According to the Practice Note, water tanks can also be included in the garden area as domestic services normal to a dwelling or residential building.
It is noted that the Practice Note is only relevant as an aid to statutory interpretation where the words of the clause are not clear.
Subterranean and elevated garden areas
The deletion of the requirement for garden area to be provided at ground level now contemplates garden areas being provided above or below ‘ground level’.
This is important for proposals that provide garden areas at subterranean or elevated levels.
For elevated areas to be included in garden area, they must be less than 800mm in height. It is not clear where this height is to be measured from.
Protruding basements
The definition of garden area now excludes basements projecting above ground level from the definition of garden area. This may be problematic for a number of developments given the definition of ‘ground level’ at Clause 72 as “the natural level of a site at any point”. This may make calculations more difficult.
Questions remain
While Amendment VC143 has gone some way to addressing concerns with the previous definition of garden area, there remains some uncertainty in the drafting of the revised garden area requirement. For example:
- where is the height of elevated uncovered terraces and outdoor areas measured from?
- what if a basement only slightly projects above natural ground level or part of a basement is above ground level?is a terrace above a basement that protrudes above ground level a basement or a terrace for the purposes of the garden area requirement?

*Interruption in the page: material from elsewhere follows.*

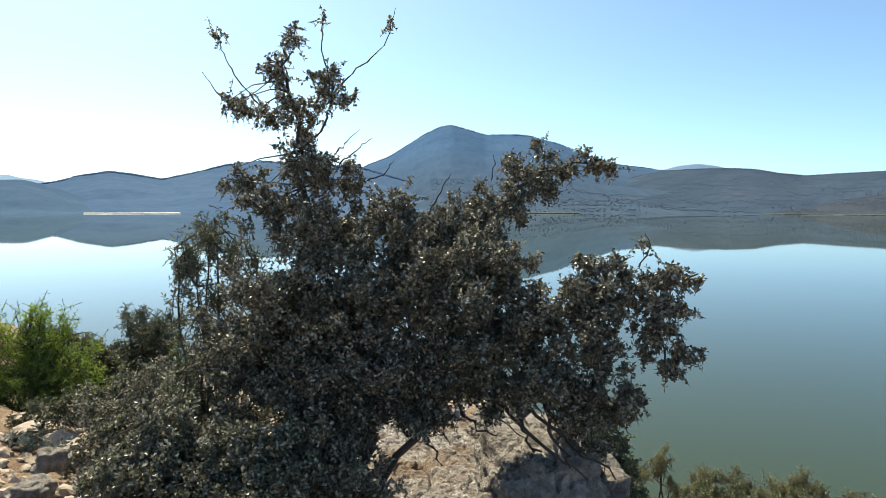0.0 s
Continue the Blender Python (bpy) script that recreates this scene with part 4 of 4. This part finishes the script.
def bedrock():
    """The pale limestone pavement behind the oak: tilted plates, open joints, pockets of orange soil."""
    xs, ys = np.linspace(-1.15, 0.62, 200), np.linspace(3.05, 6.9, 330)
    verts = []
    for y in ys:
        base = float(np.interp(y, (3.05, 4.0, 4.8, 6.0, 6.9), (-0.04, -0.10, -0.22, -0.45, -0.66)))
        for x in xs:
            p = Vector((x, y, 0))
            bent = p + 0.12 * noise.noise_vector(p * 2.3)
            c, near = noise.voronoi(Vector((bent.x * 2.0 + 3, bent.y * 1.25, 0)))
            step = 0.11 * noise.noise(near[0] * 5.3) + 0.05 * noise.noise(near[0] * 3.1 + Vector((4, 0, 0))) * (bent.y * 1.25 - near[0].y)
            joint = -0.06 * math.exp(-((c[1] - c[0]) / 0.025) ** 2)
            z = base - 0.03 * x + step + joint + 0.09 * noise.noise(p * 1.1 + Vector((9, 2, 0))) + 0.05 * noise.noise(p * 3.4) + 0.022 * noise.noise(p * 8) + 0.014 * noise.noise(p * 19) + 0.008 * noise.noise(p * 45)
            c2, near2 = noise.voronoi(Vector((bent.x * 6.5, bent.y * 4.6, 5)))
            z += 0.030 * noise.noise(near2[0] * 4.1) - 0.022 * math.exp(-((c2[1] - c2[0]) / 0.035) ** 2) - 0.03 * abs(noise.noise(p * 6.1 + Vector((1, 5, 2)))) - 0.016 * abs(noise.noise(p * 15))
            rim = min(x - xs[0], xs[-1] - x, y - ys[0], ys[-1] - y) + 0.10 * noise.noise(p * 2.7)
            verts.append((x, y, z - 0.5 * max(0.0, 1 - max(rim, 0.0) / 0.16) ** 2))
    c = len(xs)
    i, j = np.meshgrid(np.arange(len(ys) - 1), np.arange(c - 1), indexing="ij")
    f = np.stack([i * c + j, i * c + j + 1, (i + 1) * c + j + 1, (i + 1) * c + j], -1).reshape(-1, 4)
    return tagged(new("ground_bedrock", mesh_from("bedrock", verts, f, M_BEDROCK, True)), "pale cracked limestone pavement with pockets of orange soil", "bedrock", kind="structure")


bedrock()

STONES = [rock_mesh("stone", 30 + k, 2, M_STONE, 0.45, 0.0) for k in range(5)]


def strew(count, x0, x1, y0, y1, small, large, label, group, seed, only=None):
    """Loose stones half sunk in the soil."""
    r = random.Random(seed)
    made = 0
    while made < count:
        x, y = r.uniform(x0, x1), r.uniform(y0, y1)
        if only and not only(x, y):
            continue
        s = small + (large - small) * r.random() ** 3
        ob = new("stone", r.choice(STONES))
        ob.matrix_world = pose(x, y, float(ground_height(x, y)) + 0.15 * s, r.uniform(-20, 20), r.uniform(-20, 20), r.uniform(0, 360)) @ Matrix.Diagonal((s * r.uniform(0.8, 1.4), s, s * r.uniform(0.45, 0.8), 1))
        tagged(ob, label, "stone", group)
        made += 1


strew(150, -3.8, -1.5, 3.0, 6.4, 0.03, 0.18, "pale angular limestone lying on orange soil", "stones left of the oak", 3)
strew(70, -1.2, 1.0, 3.9, 7.7, 0.02, 0.09, "small pale stone on the rocky shelf", "stones behind the oak", 4)
strew(120, 3.4, 8.0, -3.6, 0.8, 0.010, 0.05, "pale stone on orange-brown soil", "stones under the right-hand oak", 5)
strew(28, 4.5, 9.5, 1.2, 6.0, 0.04, 0.22, "grey stone on the slope", "stones on the slope", 6)


def pebbles(name, count, x0, x1, y0, y1, small, large, label, seed, material):
    """Gravel: small angular chips, past counting."""
    g = np.random.RandomState(seed)
    x, y = g.uniform(x0, x1, count), g.uniform(y0, y1, count)
    keep = fbm(x * 0.9 + 7, y * 0.9) > -0.08
    x, y = x[keep], y[keep]
    m = len(x)
    s = (small + (large - small) * g.rand(m, 1, 1) ** 3)
    base = np.array([(1, 0, 0), (0.2, 0.95, 0), (-0.9, 0.3, 0), (-0.4, -0.9, 0), (0.6, -0.7, 0), (0.15, 0.1, 0.75), (-0.3, -0.2, 0.6)])
    p = np.stack([x, y, ground_height(x, y) - 0.002], -1)
    v = p[:, None] + (base[None] + g.uniform(-0.35, 0.35, (m, 7, 3))) * s * np.array((1, 1, 0.8))
    f = np.array([(0, 1, 5), (1, 2, 5), (2, 6, 5), (2, 3, 6), (3, 4, 6), (4, 5, 6), (4, 0, 5)])
    ob = new(name, mesh_from(name, v.reshape(-1, 3), (np.arange(m)[:, None, None] * 7 + f[None]).reshape(-1, 3), material))
    return tagged(ob, label, "gravel", kind="stuff")


pebbles("gravel", 17000, 3.0, 9.0, -4.2, 2.5, 0.008, 0.045, "pale stone chips strewn over orange soil", 41, M_TAN)
pebbles("gravel", 5000, -4.5, -1.2, 2.6, 7.5, 0.008, 0.05, "pale stone chips strewn over orange soil", 42, M_STONE)
pebbles("gravel", 4500, -1.4, 1.1, 3.6, 7.9, 0.008, 0.04, "pale stone chips between the limestone ledges", 43, M_STONE)
pebbles("gravel", 2500, 4.0, 11.0, 2.0, 8.0, 0.02, 0.09, "grey stone chips on the lower slope", 44, M_TAN)


# ---- the village on the headland ----
def house(place, size, turn, label):
    ob = thing("house", place, label, "house", "village houses")
    ob.rotation_euler = (0, 0, radians(turn))
    w, d, h = size
    b = bmesh.new()
    bmesh.ops.create_cube(b, size=1, matrix=Matrix.Translation((0, 0, h / 2)) @ Matrix.Diagonal((w, d, h, 1)))
    me = bpy.data.meshes.new("wall")
    b.to_mesh(me)
    b.free()
    me.materials.append(M_WALLS)
    piece("wall", me, ob)
    v = [(-w * 0.55, -d * 0.55, h), (w * 0.55, -d * 0.55, h), (w * 0.55, d * 0.55, h), (-w * 0.55, d * 0.55, h), (-w * 0.5, 0, h + d * 0.14), (w * 0.5, 0, h + d * 0.14)]
    me = bpy.data.meshes.new("roof")
    me.from_pydata(v, [], [(0, 1, 5, 4), (2, 3, 4, 5), (0, 4, 3), (1, 2, 5), (3, 2, 1, 0)])
    me.materials.append(M_TILE)
    piece("roof", me, ob, "low tiled roof")
    return ob


r = random.Random(9)
slope = HILLS["village_slope"]
for k in range(64):
    p = slope[r.randrange(14, 60)][r.randrange(14, slope.shape[1] - 1)]
    house((float(p[0]), float(p[1]), float(p[2]) - 0.25), (r.uniform(1.0, 2.1), r.uniform(0.9, 1.7), r.uniform(0.6, 1.2)), r.uniform(0, 180), "small white village house above the far shore")

float_ = new("float", rock_mesh("float", 77, 3, M_FLOAT, 0.05, 0.0))
float_.matrix_world = pose(23.9, 18.3, LAKE + 0.03) @ Matrix.Diagonal((0.025, 0.025, 0.022, 1))
tagged(float_, "small white float drifting on the lake", "float")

- is the whole area under an eave in excess of 600mm in width excluded from the calculation?
The Tribunal will likely be required to consider the new definition in the future, noting that there are no transitional provisions to the changes made by Amendment VC143. However, the transitional provisions that were introduced in Amendment VC110 (with some amendments following Amendment VC143) still remain.
Again, in the fast paced world of planning it is a case of “watch this space”.